Ban Sa Phae Nua Community, Lampang Province

“The Northern Agricultural Community That Won the Fight against Drought”

When Drought Leads to Hunger

In 2015, Ban Sa Phae Nua – a 100% agricultural community that grew crops year-round – faced drought which caused nearly all rice shoots in the village to wilt and die while the water in Huay Kaew Reservoir dried up, resulting in no water supply for agriculture. Though the community had a water distribution system in place, Huay Kaew Reservoir – their water source – was shallow as sediments from agricultural activities were deposited in the reservoir, resulting in the reservoir being able to store only 50% of its full capacity. Thus, there was insufficient water supply for agriculture and the villagers faced troubled times as they had no money to buy food due to a lack of income.

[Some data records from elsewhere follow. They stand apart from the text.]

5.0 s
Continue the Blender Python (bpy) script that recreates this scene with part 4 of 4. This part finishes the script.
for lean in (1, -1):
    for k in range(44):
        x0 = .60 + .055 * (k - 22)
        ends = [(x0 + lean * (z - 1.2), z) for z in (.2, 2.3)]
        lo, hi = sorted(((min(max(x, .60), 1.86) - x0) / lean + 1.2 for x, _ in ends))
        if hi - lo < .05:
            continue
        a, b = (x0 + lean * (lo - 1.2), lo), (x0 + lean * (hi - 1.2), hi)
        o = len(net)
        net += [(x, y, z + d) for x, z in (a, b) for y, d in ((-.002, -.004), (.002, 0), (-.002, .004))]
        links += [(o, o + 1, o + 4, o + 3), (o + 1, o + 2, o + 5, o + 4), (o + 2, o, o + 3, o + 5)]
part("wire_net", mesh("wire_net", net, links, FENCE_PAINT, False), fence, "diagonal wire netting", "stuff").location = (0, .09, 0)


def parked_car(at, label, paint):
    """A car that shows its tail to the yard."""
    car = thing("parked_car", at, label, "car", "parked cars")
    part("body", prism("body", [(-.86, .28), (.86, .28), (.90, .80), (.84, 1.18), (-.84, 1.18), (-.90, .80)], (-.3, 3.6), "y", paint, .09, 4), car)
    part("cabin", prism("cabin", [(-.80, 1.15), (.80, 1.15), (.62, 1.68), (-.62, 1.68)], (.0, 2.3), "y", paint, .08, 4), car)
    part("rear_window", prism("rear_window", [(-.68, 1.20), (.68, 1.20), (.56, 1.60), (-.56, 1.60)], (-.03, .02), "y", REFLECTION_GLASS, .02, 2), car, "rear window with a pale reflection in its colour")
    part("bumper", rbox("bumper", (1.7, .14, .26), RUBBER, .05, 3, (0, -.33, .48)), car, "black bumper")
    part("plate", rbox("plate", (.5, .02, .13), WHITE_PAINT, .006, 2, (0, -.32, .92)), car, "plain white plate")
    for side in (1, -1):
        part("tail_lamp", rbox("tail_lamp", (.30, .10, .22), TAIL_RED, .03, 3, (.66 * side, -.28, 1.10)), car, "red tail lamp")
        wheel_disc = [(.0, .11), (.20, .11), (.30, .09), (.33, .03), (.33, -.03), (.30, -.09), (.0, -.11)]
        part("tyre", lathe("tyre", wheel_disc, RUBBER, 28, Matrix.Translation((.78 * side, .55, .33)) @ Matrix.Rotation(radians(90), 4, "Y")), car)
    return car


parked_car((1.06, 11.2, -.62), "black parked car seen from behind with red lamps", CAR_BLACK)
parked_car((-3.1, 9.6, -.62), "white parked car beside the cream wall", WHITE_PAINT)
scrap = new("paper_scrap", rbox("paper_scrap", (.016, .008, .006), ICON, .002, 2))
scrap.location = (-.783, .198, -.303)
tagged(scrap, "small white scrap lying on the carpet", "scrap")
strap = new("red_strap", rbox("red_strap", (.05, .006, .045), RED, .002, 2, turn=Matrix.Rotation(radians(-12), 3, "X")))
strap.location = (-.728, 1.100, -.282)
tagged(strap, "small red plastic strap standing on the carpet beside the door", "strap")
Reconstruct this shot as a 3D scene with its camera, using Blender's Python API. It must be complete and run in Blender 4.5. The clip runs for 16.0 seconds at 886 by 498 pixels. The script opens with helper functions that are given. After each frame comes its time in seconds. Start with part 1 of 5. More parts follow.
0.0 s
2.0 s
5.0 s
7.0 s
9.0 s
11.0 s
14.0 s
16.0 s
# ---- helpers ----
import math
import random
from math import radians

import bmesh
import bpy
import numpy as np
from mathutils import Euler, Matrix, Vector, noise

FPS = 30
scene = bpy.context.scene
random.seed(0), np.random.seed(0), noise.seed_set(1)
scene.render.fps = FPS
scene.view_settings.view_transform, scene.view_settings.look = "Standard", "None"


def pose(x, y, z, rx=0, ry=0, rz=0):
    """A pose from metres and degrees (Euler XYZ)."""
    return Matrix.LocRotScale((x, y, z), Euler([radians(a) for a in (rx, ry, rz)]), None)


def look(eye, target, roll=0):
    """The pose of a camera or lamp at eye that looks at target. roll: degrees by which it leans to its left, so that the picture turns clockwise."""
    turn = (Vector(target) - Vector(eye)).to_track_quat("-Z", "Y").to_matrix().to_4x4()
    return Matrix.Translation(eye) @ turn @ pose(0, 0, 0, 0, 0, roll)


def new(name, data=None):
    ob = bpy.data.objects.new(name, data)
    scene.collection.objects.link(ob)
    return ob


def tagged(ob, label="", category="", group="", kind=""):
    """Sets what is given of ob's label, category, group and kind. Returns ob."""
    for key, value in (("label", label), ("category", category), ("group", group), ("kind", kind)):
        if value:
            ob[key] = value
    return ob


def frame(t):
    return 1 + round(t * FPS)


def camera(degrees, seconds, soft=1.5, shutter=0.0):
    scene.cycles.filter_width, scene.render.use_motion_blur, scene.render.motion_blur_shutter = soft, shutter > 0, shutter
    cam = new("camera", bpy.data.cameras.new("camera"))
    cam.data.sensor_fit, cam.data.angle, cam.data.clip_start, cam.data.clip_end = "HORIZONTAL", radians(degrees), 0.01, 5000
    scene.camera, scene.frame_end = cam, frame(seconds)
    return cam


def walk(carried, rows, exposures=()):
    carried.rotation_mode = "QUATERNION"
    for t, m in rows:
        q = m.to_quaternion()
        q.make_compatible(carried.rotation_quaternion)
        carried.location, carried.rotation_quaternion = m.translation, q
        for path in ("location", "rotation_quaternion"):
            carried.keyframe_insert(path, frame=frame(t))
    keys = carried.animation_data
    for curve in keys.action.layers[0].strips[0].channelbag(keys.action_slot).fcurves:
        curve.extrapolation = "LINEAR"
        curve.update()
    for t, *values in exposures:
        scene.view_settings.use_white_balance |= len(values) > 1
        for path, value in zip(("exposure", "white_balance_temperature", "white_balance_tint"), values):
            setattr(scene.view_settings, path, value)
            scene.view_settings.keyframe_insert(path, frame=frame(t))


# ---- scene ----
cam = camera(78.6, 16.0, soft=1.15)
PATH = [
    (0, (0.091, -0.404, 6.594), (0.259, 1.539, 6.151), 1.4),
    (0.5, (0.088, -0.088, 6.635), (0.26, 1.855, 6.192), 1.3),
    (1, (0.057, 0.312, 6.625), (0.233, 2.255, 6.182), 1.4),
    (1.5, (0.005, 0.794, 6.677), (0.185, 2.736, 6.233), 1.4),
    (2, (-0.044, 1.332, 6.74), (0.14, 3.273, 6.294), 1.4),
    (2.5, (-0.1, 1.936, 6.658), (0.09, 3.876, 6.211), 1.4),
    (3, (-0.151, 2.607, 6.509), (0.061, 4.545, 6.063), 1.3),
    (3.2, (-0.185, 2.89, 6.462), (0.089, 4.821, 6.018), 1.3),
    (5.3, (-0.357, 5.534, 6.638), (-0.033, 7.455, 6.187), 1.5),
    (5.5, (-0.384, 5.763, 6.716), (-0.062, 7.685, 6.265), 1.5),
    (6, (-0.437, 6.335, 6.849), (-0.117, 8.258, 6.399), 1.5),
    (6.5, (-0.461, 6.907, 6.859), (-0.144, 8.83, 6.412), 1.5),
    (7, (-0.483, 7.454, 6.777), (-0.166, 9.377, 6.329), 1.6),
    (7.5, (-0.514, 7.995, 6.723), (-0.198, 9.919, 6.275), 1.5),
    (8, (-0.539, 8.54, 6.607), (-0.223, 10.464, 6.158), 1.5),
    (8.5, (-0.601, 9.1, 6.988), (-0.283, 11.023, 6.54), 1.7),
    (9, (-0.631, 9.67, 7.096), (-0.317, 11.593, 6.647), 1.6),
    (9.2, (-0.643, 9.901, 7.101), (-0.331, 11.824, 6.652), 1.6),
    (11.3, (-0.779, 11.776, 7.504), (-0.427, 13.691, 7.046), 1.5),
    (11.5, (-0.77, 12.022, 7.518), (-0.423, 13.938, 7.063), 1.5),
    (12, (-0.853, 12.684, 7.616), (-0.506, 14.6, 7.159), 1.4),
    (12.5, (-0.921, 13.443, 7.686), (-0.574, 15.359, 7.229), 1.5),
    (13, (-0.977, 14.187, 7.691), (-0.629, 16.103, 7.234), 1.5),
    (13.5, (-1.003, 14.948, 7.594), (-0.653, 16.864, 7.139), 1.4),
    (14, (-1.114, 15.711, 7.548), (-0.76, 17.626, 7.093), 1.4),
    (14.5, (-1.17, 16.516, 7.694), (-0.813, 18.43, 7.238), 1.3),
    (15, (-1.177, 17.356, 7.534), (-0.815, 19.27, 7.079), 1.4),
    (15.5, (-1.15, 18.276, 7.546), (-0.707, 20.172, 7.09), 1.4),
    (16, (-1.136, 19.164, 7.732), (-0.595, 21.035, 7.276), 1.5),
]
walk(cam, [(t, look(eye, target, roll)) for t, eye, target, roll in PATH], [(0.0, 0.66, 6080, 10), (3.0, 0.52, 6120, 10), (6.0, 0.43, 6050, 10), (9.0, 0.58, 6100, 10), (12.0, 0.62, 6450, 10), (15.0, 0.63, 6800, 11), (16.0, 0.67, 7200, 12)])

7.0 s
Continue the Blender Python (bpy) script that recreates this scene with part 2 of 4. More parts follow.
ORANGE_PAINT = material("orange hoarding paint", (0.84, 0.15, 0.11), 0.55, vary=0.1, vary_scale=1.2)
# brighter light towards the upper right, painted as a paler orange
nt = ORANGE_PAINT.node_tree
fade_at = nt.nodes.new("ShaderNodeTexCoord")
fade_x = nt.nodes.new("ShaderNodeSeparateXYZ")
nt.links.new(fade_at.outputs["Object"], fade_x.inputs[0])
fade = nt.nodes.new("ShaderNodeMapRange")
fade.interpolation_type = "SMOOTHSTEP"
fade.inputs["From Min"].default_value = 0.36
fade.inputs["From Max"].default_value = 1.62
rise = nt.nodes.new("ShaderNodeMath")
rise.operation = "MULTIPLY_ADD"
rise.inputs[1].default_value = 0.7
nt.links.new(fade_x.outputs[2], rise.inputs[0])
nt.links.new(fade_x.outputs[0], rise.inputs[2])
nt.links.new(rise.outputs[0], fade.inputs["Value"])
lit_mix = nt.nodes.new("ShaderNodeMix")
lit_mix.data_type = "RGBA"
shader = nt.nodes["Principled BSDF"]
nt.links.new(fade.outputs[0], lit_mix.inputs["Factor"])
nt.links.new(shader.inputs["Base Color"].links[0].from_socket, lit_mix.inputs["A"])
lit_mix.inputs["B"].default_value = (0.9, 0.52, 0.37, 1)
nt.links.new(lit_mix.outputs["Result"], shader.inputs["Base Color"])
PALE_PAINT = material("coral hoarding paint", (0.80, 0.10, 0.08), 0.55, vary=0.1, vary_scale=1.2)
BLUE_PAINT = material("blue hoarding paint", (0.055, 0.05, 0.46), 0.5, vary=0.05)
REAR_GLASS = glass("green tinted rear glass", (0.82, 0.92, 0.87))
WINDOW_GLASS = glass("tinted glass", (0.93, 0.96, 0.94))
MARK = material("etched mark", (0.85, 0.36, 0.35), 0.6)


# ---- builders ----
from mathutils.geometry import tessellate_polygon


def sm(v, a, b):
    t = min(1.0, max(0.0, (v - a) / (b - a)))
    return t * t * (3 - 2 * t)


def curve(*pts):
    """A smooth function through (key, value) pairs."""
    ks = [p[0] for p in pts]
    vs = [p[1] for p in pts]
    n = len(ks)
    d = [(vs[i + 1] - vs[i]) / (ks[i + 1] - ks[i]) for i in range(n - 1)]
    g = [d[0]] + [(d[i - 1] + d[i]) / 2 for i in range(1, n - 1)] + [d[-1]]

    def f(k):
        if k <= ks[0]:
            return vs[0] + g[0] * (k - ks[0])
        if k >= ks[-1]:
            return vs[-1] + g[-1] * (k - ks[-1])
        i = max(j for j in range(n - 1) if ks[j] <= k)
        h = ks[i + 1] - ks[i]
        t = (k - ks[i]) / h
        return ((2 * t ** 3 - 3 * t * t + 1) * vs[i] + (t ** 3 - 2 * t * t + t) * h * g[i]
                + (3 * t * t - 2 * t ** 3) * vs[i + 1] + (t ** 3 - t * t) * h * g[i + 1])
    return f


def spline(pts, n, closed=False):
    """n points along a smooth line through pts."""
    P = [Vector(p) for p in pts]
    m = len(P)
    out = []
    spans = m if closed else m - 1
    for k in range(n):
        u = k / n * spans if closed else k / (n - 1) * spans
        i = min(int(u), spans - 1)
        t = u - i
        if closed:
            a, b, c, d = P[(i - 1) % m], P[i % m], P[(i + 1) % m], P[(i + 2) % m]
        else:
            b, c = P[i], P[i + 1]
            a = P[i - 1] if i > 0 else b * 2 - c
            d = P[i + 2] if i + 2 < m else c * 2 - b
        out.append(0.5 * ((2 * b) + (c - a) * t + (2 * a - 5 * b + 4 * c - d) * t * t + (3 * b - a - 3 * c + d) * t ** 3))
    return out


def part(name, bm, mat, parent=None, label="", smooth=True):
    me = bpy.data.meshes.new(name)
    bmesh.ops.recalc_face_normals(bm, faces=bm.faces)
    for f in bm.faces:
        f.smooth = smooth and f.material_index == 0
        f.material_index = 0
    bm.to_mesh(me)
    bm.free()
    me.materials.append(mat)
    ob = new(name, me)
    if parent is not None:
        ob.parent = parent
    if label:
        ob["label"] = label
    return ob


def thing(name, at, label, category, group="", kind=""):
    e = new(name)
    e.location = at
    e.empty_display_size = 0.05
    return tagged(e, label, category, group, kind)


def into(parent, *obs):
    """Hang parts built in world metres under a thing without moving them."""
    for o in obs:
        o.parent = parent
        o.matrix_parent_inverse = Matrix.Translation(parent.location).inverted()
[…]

Discovering a Wealth of Knowledge: Working in Harmony to Survive the Drought

In 2016, the community joined “SCG Conserving Water” project which was the beginning of the partnership with SCG. Then, the “Soil, Water, and Forest Management” research was carried out to gather information in the area which led to the the discovery of the true cause of the problem. Hence, the villagers were able to address each issue by applying knowledge to their community in various ways:

  1. Building a check dam in the forest
    which was the source of water of Huay Kaew Reservoir. The villagers also ensured that the forest is conserved and free from deforestation activities.
  2. Surveying the water source
    and following the water direction from Huay Kaew Reservoir to the community, building new water storage areas, restoring existing water storage areas, and preventing sediments from dropping into water sources so that the water storage areas can be used to store water supply for agriculture during droughts.
  3. Cleaning sediments from Huay Kaew
    Reservoir and adding in 10,000 cubic meters of water.
  4. Once the reservoir was cleaned,
    the villagers laid down a system to transfer water from the reservoir to newly-built water storage areas to distribute water across a total area of 1,200 rai.
  5. Building eight concrete water ponds
    that can store 48 cubic meters of water per pond along the path of the water from the reservoir, laying down HDPE pipes along the way and laying down the water distribution system across the eight ponds.
  6. Constructing a total of 14 underground dams
    and stop logs throughout the Huay Kaew Water Basin before the water flows out to Wang River in order to increase the water supply above ground.
  7. Digging a total of 14 ponds in the area in front of dams
    to increase the water supply in the streams and to provide a water supply in the ponds that could be pumped out for agricultural activities.
  8. Installing meters between the concrete ponds
    and the agricultural fields to ensure that the water supply is used wisely.
  9. Preventing sediments from flowing into natural water resources
    through various means such as planting trees on the edge of streams and reservoirs to warn farmers to keep a distance while plowing their land.

When Natural Abundance Brings Livelihood and Income

The cooperation of the community resulted in the construction of more than 900 dams at Ban Sa Phae Nua. This action also revived Huay Kaew Reservoir which used to be completely dry, now, with every rainfall, water is stored for further use in the community. Meanwhile, with the underground dams, stop logs, and ponds, the community increased the water supply from agricultural activities that could be reused with other agricultural activities in the surrounding areas, lowering the amount of water that is wasted, a practice in line with circular economy. Finally, once the community had sufficient water supply, they were able to increase their capacity in growing romaine lettuce – a main product of the community. As the villagers received a higher price for the romaine lettuce and stopped losing money from sales, they began to grow cowpea for export which generated 16,000 baht per rai per cycle. These efforts led to the villagers growing fruit trees such as rambutan and durian instead of monocrops and enabled them to make a living in a sustainable manner.